Any trajectory that is free to respond to gravity is a freefall one. They come in four basic shapes. Circular, elliptical, parabolic, and hyperbolic.*
Everything, From a tossed ball to an object falling in from deep space and leaving again never to return, is on one of these trajectories. The tossed ball follows an elliptical path, while the deepspace object follows a hyperbolic one.
The only real difference between the elliptical path of the ball and that of the ISS is that the ellipse the ball follows is very narrow and intersects with the surface of the Earth, with the vast majority of it being underground and thus we only see a small section of it , while the ISS trajectory is much closer to circular and doesn't even pass deep into the atmosphere, which means the whole path remains above ground.** The ISS is, in a sense. "falling towards the Earth", It's just moving so fast horizontally that the Earth curves out from under it as fast as its path curves towards the Earth, and thus it keeps "missing".

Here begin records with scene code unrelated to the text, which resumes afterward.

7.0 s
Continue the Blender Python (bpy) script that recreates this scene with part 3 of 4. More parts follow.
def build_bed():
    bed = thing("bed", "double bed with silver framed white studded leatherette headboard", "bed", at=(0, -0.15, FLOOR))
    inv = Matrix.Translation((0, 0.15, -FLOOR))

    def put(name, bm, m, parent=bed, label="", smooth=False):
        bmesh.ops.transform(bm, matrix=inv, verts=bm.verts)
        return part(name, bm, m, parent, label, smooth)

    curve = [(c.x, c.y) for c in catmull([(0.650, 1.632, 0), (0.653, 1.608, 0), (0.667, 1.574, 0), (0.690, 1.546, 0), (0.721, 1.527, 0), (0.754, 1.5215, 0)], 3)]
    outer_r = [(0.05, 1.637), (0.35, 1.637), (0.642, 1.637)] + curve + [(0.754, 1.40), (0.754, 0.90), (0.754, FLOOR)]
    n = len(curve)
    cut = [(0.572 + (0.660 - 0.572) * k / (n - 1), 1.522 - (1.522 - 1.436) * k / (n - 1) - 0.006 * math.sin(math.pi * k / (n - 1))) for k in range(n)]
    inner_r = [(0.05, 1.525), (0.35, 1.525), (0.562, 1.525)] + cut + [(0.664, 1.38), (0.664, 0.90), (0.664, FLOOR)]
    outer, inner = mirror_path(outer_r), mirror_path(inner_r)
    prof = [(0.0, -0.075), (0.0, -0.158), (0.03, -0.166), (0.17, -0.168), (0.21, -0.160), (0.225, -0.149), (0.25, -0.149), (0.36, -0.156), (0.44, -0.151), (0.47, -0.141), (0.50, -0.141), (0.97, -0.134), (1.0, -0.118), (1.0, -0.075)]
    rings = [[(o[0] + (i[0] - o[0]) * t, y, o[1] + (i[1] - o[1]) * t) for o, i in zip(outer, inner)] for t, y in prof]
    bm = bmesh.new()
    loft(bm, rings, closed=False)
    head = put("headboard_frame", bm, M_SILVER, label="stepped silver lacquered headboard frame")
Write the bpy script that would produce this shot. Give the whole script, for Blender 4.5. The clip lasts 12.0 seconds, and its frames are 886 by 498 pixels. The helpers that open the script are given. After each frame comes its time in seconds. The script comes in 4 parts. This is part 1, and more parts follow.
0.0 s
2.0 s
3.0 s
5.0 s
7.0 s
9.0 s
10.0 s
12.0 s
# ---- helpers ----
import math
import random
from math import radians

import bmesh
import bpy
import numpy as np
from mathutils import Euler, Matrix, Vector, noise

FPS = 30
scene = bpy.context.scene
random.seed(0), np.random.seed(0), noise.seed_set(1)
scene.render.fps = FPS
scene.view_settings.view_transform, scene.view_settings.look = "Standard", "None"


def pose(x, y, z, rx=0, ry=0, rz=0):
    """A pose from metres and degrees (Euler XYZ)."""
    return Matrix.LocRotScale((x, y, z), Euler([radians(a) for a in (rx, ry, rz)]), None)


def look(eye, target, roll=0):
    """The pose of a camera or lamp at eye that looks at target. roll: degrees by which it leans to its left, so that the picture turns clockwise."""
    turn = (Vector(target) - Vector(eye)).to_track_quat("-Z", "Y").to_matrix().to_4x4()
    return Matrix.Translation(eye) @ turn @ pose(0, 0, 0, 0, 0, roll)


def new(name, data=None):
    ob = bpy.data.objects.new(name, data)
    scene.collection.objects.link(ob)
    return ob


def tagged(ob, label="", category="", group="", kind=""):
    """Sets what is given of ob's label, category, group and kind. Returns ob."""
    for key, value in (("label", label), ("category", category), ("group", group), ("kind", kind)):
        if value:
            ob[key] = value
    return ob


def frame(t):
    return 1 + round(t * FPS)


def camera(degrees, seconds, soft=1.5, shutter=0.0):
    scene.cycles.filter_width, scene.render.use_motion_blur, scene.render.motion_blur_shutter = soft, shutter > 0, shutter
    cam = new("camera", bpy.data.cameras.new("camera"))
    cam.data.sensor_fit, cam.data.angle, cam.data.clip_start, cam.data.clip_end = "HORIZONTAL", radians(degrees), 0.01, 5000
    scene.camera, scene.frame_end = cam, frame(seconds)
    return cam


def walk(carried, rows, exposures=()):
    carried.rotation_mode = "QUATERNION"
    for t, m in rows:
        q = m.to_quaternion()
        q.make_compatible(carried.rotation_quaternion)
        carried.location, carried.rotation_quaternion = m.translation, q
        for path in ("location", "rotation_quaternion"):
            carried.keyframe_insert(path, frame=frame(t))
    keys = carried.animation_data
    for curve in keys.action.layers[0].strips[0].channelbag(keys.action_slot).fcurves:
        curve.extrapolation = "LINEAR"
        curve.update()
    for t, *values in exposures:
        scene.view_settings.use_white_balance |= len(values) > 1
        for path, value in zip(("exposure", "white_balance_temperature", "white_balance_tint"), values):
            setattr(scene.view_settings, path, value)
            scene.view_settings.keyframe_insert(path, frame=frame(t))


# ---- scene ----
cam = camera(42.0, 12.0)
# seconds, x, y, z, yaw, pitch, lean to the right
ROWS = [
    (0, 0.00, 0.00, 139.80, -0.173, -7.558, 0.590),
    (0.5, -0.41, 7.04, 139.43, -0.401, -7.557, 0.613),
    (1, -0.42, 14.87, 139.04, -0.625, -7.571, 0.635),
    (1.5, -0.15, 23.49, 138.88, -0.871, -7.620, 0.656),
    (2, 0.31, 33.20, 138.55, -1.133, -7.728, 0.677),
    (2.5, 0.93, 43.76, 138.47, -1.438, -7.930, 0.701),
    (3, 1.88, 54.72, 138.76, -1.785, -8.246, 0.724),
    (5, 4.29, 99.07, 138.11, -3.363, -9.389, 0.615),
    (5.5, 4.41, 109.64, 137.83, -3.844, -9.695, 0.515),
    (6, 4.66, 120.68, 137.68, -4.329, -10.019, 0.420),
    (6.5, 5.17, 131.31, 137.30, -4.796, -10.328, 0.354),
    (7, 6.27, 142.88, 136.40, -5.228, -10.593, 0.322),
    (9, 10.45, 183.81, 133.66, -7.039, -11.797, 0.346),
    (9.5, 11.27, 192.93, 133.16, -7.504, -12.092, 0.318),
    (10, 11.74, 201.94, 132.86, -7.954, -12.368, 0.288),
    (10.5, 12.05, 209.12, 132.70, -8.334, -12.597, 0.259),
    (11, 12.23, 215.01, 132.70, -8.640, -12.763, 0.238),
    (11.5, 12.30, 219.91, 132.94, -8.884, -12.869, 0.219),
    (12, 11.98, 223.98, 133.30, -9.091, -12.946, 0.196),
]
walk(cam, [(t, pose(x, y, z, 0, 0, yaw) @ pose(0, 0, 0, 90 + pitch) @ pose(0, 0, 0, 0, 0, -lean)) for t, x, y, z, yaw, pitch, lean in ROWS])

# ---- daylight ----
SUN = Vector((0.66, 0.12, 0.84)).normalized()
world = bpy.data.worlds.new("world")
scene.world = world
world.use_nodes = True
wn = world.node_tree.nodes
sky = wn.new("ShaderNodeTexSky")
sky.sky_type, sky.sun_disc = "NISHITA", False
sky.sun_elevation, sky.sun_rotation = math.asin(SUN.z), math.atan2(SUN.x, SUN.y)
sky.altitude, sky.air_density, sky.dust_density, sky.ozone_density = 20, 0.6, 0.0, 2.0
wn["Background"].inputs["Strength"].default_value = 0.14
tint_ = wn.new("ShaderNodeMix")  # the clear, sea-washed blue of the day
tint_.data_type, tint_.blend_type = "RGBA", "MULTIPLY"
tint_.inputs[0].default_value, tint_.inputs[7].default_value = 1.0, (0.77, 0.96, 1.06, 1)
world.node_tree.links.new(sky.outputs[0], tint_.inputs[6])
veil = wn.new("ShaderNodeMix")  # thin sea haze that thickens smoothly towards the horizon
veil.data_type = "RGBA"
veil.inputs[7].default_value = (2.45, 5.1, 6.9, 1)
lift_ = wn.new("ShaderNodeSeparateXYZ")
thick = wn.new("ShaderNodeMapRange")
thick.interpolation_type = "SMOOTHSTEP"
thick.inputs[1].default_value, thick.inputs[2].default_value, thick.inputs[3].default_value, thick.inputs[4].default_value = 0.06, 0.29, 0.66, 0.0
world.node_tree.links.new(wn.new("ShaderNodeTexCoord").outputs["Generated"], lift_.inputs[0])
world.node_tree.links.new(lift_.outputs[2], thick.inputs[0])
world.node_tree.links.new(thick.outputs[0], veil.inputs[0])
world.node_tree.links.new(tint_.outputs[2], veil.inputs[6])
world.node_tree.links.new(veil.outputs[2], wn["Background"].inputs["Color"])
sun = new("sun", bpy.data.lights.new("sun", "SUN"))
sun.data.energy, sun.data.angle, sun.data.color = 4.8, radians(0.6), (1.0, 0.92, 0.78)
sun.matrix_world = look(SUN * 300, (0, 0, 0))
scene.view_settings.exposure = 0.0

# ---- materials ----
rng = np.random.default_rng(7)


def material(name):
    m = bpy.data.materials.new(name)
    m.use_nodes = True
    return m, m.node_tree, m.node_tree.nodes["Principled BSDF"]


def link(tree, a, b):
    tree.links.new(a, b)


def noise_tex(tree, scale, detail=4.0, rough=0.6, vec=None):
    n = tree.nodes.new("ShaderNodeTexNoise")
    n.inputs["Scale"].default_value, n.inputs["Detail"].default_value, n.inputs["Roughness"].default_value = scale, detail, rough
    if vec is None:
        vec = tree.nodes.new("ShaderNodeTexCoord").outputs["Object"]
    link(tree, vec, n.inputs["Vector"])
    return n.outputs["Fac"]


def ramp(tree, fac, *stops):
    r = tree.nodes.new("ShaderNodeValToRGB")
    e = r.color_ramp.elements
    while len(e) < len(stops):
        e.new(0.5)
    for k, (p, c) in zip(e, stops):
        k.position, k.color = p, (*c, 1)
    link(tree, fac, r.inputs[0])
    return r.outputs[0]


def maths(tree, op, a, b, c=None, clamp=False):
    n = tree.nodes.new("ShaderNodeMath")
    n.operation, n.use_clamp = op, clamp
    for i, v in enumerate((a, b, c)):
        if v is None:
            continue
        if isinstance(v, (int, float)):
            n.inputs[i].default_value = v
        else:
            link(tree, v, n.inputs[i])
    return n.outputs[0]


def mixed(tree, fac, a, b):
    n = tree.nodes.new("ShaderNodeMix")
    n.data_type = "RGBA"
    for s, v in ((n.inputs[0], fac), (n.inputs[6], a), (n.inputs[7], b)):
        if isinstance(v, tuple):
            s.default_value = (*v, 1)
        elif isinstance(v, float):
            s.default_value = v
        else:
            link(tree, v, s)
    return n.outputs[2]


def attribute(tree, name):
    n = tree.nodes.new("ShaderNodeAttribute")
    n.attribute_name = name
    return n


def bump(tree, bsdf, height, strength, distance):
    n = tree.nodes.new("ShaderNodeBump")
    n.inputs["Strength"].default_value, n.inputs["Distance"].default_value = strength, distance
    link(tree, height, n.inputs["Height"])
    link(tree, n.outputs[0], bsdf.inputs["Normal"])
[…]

* technically one could say that the circle is just a special type of ellipse and the parabola a special type of hyperbola, so their are only two types of trajectory.
** if you were able to compress the Earth to a small object, say less than 1 m in radius, then a ball tossed at just 40 mph horizontally from the same distance from its center as the surface is now, it would fall in, whip around the center mass and return to its starting point repeatedly following that very narrow elliptical orbit.